Chapter 5
Addison
I see fire.Burning.
It’s bright, surrounding me, and I hear the cries and shouts of people nearby, but I can’t see them through the flames. I’m crying, screaming so much that my throat is raw, and I feel a hollowness in my chest unlike anything I’ve ever dreamed of.
Then I’m engulfed by white. A white I’ve grown far too accustomed to over the years. Too bright and too clean for all the darkness. For all the blood.
I see faces. Flashes at first, too quick for me to recognize who they are, but then I remember. Other patients with names I’ve been told to forget. Amelia, a child younger than I am. I remember her hand clinging to mine as we walked down the halls. One day, she was gone.
The doctor in his coat with his sharp needles and cold eyes. He’s poking and prodding—not just me but everyone else who was there, too. Nobody liked him. We were all afraid.
I feel the collar around my neck, the cold metal, and the weight of it holding me down, sinking me into the ground to keep me from running. Then there’s the clawing inside. The desperate scraping against my chest, begging to be free. Beggingso much sometimes it felt as though I was being torn apart from the inside.
Screaming, crying, pleading. Not just my own voice but dozens echoing endlessly down long, too bright corridors.
The ropes are pulled tighter, and my skin is raw as hands push me harder against the table. So hard that I feel as though I might sink into it and be swallowed by the steel. My skin tingles, then burns, and I scream, feeling it rattle in my throat.
It’s not just the syringe anymore. There are blades, scalpels, and electricity. My body does not belong to me anymore, as the doctor commands people to hold me down and shock me. Every cell in my body screams.
I feel arms pressing against me again, and I panic.
My eyes jolt open, and the memory of the dream hasn’t faded away. I still hear the screams, I feel the fire and electricity and the blades against my skin, and it’s all too real. I just want it to end.
As the rest of the dream fades, my body thrashes against the bed. I try to lift my chest, but I can’t. Then I realize there are hands on me. Two hands are pinning me against the mattress, keeping me from getting up, just like those guards did every day. My panic doesn’t fade when the light turns on, and I see Zeke standing above me.
“Addison, calm down. It’s just a dream,” he says over and over.
I swat at his hands, and he quickly realizes what he’s doing wrong and pulls them away. I back up, pressing my spine against the headboard, and I scan the room for danger.

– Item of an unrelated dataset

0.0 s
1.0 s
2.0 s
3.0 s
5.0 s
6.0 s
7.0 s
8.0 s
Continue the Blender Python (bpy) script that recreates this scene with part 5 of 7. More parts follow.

Zeke remains beside me while a group of mostly unfamiliar faces stands in the doorway. Everyone’s watching me. Like I’m some kind of specimen to be observed.
My heart is racing, my chest rising and falling rapidly. The memory of the nightmare is still too fresh in my mind.
Zeke looks over his shoulder at everyone else and silently signals for them to leave. When the door is closed, and it’s just the two of us, I finally relax a bit. I still don’t understand what about him I can find comfort in, but I’m thankful for it right now.
“What were you dreaming about?” he asks, his voice soft and tender.
I’m struck with the urge to tell him everything. It wouldn’t be hard. I could spill every detail of the torture I’ve been put through over the past ten years. I could tell him about every person I befriended who I lost. So many people that eventually my name stopped being spoken, and I was the last person walking down those long white halls.
But the words don’t come.
“Addison, I know you’re afraid. But you’re safe here,” Zeke says for what must be the dozenth time.
Zeke sits with me for a while without saying anything. I feel the lingering adrenaline in my veins from the dream.
I think about being in the lab, how the doctors would put sticky circles all over my body to measure my heart. I wonder what that would read now. Because even though I’ve calmed down, looking at Zeke and being close to him makes my heartbeat stutter.
I let my body relax against the mattress, and soon enough, Zeke lifts the covers so I can slide back under. The warmth spreads around me, and for the second time today, I can’t help marveling at how soft they are. The mattress itself feels like I’m sleeping on a puffy cloud.
I close my eyes and relax enough to fall back asleep when I feel the bed shifting beside me. My entire body stiffens as I realize Zeke is lying down next to me.
This time, he slides under the covers, too.
I can’t help flinching as the covers move against me, and I sit upright, looking at him.
“I promise I won’t touch you,” Zeke says once again.
I tentatively lie back down on my side, facing away from him. I expect to feel some lingering dread knowing that Zeke, a stranger to me, is sleeping under the same covers, mere inches away from me. Yet nothing about it is uncomfortable, which surprises me. It reinforces that feeling I had about trusting him. I just hope that doesn’t come back to bite me.